The Jacksonville Supercross was the most significant event of the 2011 AMA Supercross series. It was significant for three reasons: (1) Ryan Villopoto failed to qualify for the main event and put his chances of winning the 2011 Supercross Championship in jeopardy. Villopoto eventually fought back from the deficit to take the title. (2) James Stewart's first-turn crash in the main event ended his night and was part of a crash-and-burn meltdown that James never recovered from. (3) The Stewart crash brought up a little-known AMA Supercross rule about how riders involved in first-turn crashes are scored. When James Stewart, Matt Goerke and Weston Peick crashed in Jacksonville's right-hand first turn, the AMA scored Stewart as 18th place (3 points), Goerke 19th (2 points) and Peick 20th (1 point). When the results were posted, there were howls of protest. It seemed like blatant favoritism to the causal fan. But, there is a story behind the decision. How did the AMA determine the three riders' finishing positions? Should they have used a different method? You be the judge.
 
WHITE


THE SECRET RULE BOOK:
Under an AMA rule that is not in the printed 2011 AMA Supercross rule book, the AMA awards finishing positions to every rider who fails to finish the first lap based on his qualifying times. Thus, under this system, Stewart, who had set the fastest time in practice, was awarded 18th, while Goerke (17th in timed practice) and Peick (20th) were given 19th and 20th place.

WHY IT MATTERS
: In the grand scheme of the 2011 Supercross season, the awarding of points is important because it is the collection of points that determines who wins the 450 Supercross Championship. At the end of the 2011 series, Ryan Villopoto won the title by four points over Chad Reed. Thus, who gets scored, how many points they are assigned, and the method by which points are awarded, 'especially on a rider's worst nightm, are all crucial elements in determining a champion.

WHY THEY DO IT THAT WAY:
The AMA claims that their system is the only method they can use, because none of the three riders at Jacksonville came around to the scoring transponder at the finish line; thus none were ever officially scored.

THE REAL REASON:
The fact that the AMA thought first-turn crashes through, to the point of developing a rule that resorts back to timed qualifying, means that they understood that scoring a first-turn pileup was important. On the other hand, they didn't feel that they could come up with any other system that would accurately assess where each rider actually finished. It was simpler and easier to fall back on timed qualifying.

BLACK


THE RULE'S INHERENT FLAW:
When questioned about the idea of scoring riders based on something that happened earlier in the day (timed qualifying), the AMA said that it was the only fair method of doing it.

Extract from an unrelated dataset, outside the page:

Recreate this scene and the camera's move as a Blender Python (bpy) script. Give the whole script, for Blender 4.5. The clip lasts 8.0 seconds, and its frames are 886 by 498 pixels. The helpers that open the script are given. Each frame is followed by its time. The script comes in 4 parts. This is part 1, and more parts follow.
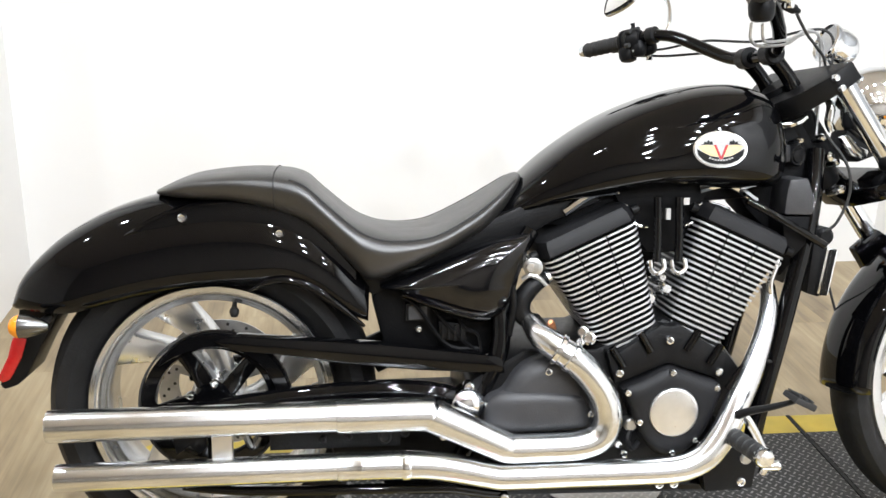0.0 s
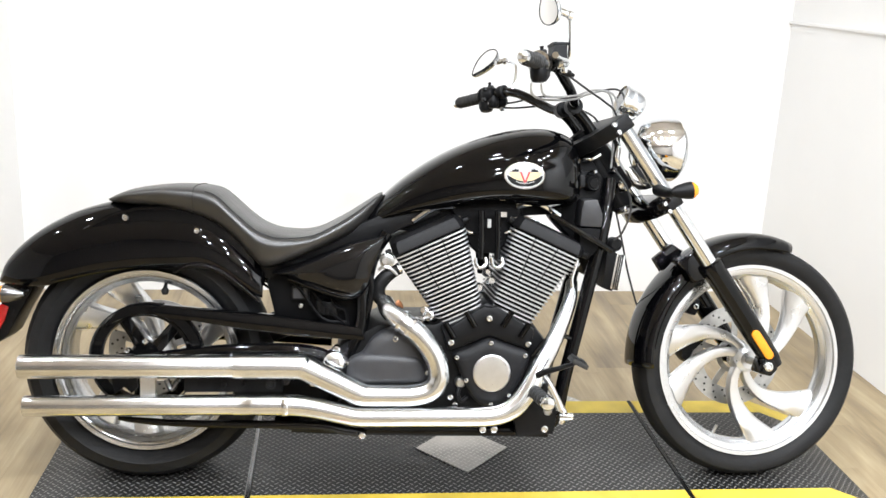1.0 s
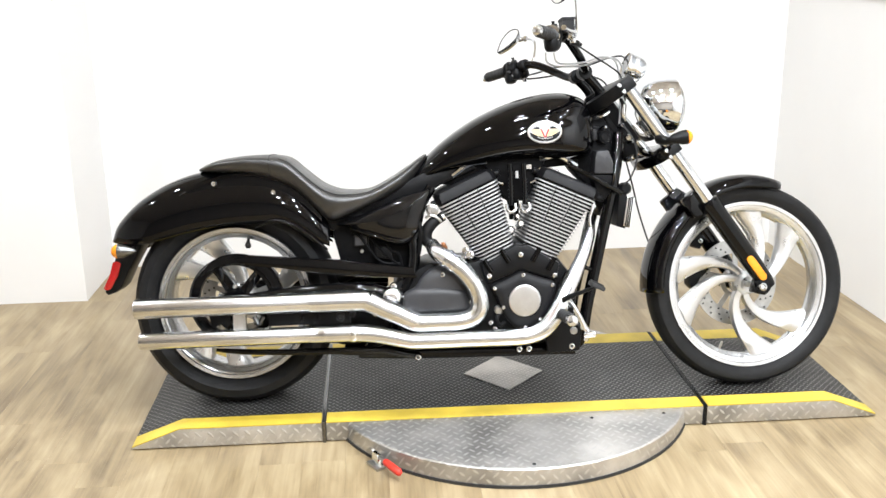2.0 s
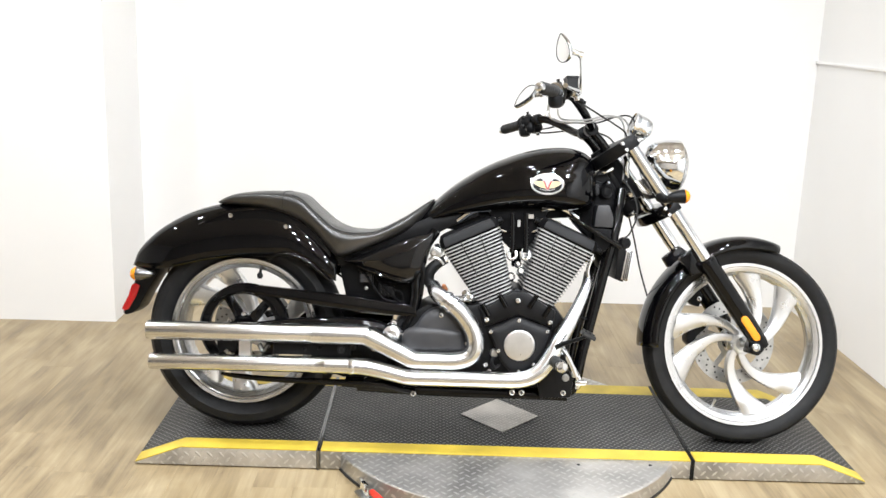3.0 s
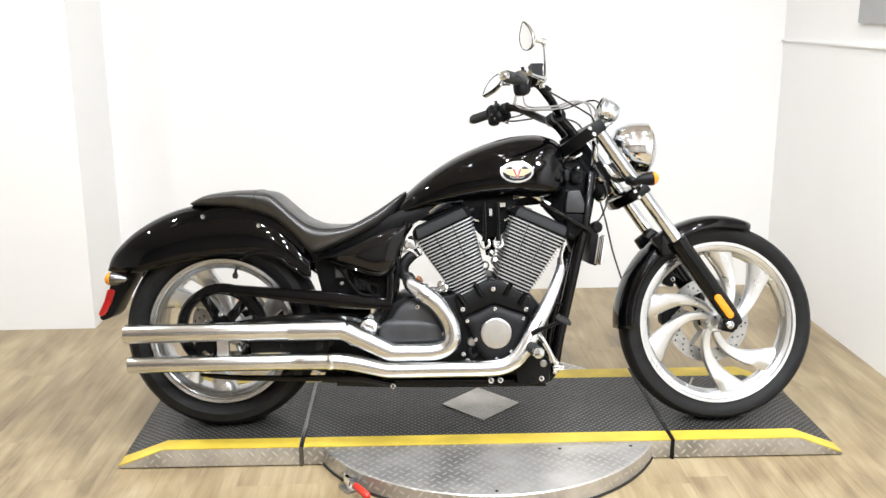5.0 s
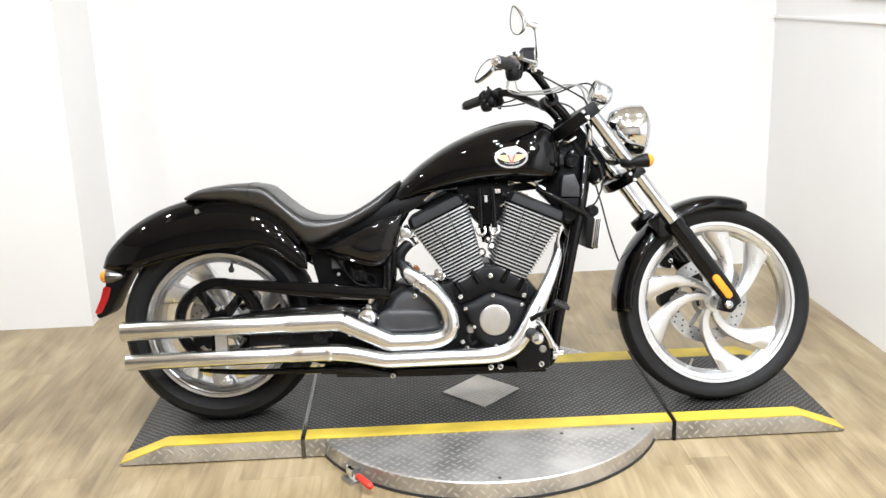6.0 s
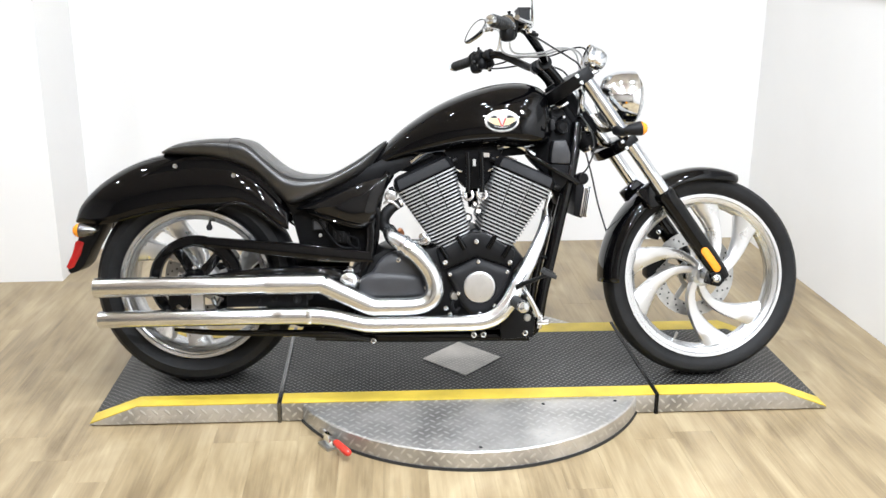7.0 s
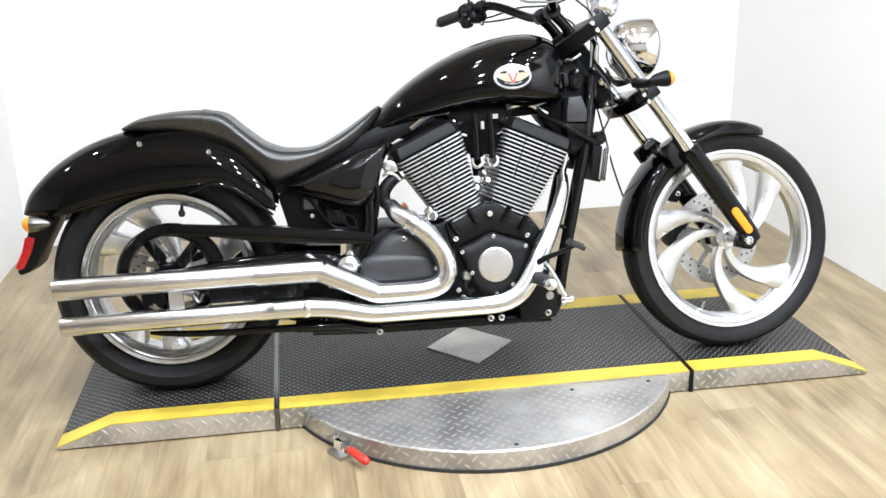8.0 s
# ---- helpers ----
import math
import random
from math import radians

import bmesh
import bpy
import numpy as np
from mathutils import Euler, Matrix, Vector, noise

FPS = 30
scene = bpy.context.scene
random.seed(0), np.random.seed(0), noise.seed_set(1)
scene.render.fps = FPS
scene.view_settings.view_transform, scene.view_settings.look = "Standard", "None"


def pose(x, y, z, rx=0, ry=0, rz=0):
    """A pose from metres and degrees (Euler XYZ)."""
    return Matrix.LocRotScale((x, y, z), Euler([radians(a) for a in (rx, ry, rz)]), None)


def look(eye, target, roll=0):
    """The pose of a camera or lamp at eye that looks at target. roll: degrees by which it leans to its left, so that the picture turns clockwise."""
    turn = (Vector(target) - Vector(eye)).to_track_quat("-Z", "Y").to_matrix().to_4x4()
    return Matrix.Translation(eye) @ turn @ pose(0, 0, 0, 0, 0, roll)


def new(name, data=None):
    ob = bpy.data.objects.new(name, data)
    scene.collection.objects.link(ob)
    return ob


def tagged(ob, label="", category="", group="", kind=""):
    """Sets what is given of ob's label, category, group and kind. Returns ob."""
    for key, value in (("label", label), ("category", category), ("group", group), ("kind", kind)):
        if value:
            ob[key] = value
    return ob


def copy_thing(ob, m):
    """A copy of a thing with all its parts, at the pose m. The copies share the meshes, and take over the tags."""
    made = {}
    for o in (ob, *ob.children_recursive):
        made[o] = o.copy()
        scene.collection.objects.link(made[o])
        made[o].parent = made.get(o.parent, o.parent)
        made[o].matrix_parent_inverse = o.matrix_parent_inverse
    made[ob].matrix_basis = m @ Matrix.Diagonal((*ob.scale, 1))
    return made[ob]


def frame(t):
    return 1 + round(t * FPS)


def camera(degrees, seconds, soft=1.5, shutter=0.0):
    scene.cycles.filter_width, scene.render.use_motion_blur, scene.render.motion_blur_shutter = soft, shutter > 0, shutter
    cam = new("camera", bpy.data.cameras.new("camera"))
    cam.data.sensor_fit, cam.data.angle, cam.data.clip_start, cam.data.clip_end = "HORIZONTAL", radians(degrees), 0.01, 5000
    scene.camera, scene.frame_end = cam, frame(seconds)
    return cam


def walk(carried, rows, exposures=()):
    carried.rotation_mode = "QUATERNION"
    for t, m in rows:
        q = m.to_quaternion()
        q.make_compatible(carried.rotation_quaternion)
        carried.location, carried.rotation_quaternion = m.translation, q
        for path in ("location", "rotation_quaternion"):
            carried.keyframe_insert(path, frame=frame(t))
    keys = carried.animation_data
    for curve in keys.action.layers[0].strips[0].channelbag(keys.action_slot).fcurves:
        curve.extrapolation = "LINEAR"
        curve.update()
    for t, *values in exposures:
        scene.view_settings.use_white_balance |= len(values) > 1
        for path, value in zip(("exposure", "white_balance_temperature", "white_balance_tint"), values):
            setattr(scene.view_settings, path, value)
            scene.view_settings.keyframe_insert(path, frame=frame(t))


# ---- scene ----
cam = camera(49.7, 8.0, soft=1.5)
PATH = [
    (0, (-0.641, -1.789, 1.359), (-0.381, 0.079, 0.692), 1.94),
    (0.2, (-0.633, -1.952, 1.408), (-0.414, -0.061, 0.794), 1.12),
    (0.5, (-0.477, -2.192, 1.408), (-0.344, -0.281, 0.832), 1.46),
    (0.7, (-0.408, -2.317, 1.415), (-0.222, -0.423, 0.800), 2.70),
    (1, (-0.358, -2.481, 1.441), (-0.131, -0.573, 0.885), 2.80),
    (1.2, (-0.369, -2.624, 1.428), (-0.186, -0.708, 0.882), 1.28),
    (1.5, (-0.412, -2.799, 1.432), (-0.268, -0.893, 0.844), -0.56),
    (1.7, (-0.414, -2.887, 1.432), (-0.269, -0.982, 0.841), -0.57),
    (2.8, (-0.276, -3.087, 1.454), (-0.210, -1.140, 0.998), 1.10),
    (3, (-0.245, -3.107, 1.448), (-0.212, -1.163, 0.979), 2.05),
    (3.5, (-0.243, -3.122, 1.455), (-0.204, -1.177, 0.990), 1.01),
    (4, (-0.230, -3.122, 1.447), (-0.160, -1.185, 0.955), 0.29),
    (4.5, (-0.215, -3.125, 1.449), (-0.143, -1.186, 0.965), 0.11),
    (6, (-0.206, -3.109, 1.453), (-0.135, -1.177, 0.940), -1.84),
    (6.5, (-0.228, -3.091, 1.433), (-0.141, -1.171, 0.881), -2.54),
    (7, (-0.246, -3.035, 1.428), (-0.118, -1.126, 0.846), 0.40),
    (7.2, (-0.285, -2.997, 1.419), (-0.160, -1.076, 0.877), -1.41),
    (7.4, (-0.313, -2.956, 1.416), (-0.136, -1.018, 0.956), -5.20),
    (7.5, (-0.347, -2.932, 1.403), (-0.145, -0.995, 0.949), -5.89),
    (7.7, (-0.399, -2.870, 1.355), (-0.194, -0.956, 0.810), -4.89),
    (8, (-0.483, -2.686, 1.316), (-0.188, -0.807, 0.694), -1.15),
]
walk(cam, [(t, look(eye, target, roll)) for t, eye, target, roll in PATH], exposures=((0, 0.05, 6560, 10), (1.5, 0.15, 6560, 10), (3, 0.03, 6650, 10), (4.5, -0.02, 6650, 10), (6.5, 0.01, 6500, 10), (7, 0.03, 6380, 10), (8, 0.1, 6250, 10)))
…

In truth, the fairest way of doing it would be to score the rider that went the farthest on the track more points than the riders who didn't travel as far. When given this option, the AMA asked how they could determine who went the farthest. The answer was also in the AMA rule book. Under AMA rule 4.22, section i, a video camera may be used to aid scorekeepers in determining finishing order of a close race. Since every AMA Supercross is videotaped, all the AMA has to do is review the tape and make a judgment call about which rider went the farthest.

WHY IT MATTERS:
All scoring is based on who covers the most ground in the shortest amount of time. The winner is the man who gets to the finish line first, lapped riders are scored by where they finished in terms of how many laps they went, and riders who fall on the first lap should also be scored based on the fact that they went farther before they fell than the other guy.

THE REAL REASON:
Imagine how unfair it would be to Matt Goerke if he started the race and made it all the way around the track only to fall 10 feet before the finish line on lap one, and then to discover that another rider fell directly off the starting gate and was scored ahead of him. That is what happened at Jacksonville. Stewart was 10 feet behind Goerke. Thus, in the real world, Goerke beat Stewart. It was not the other way around.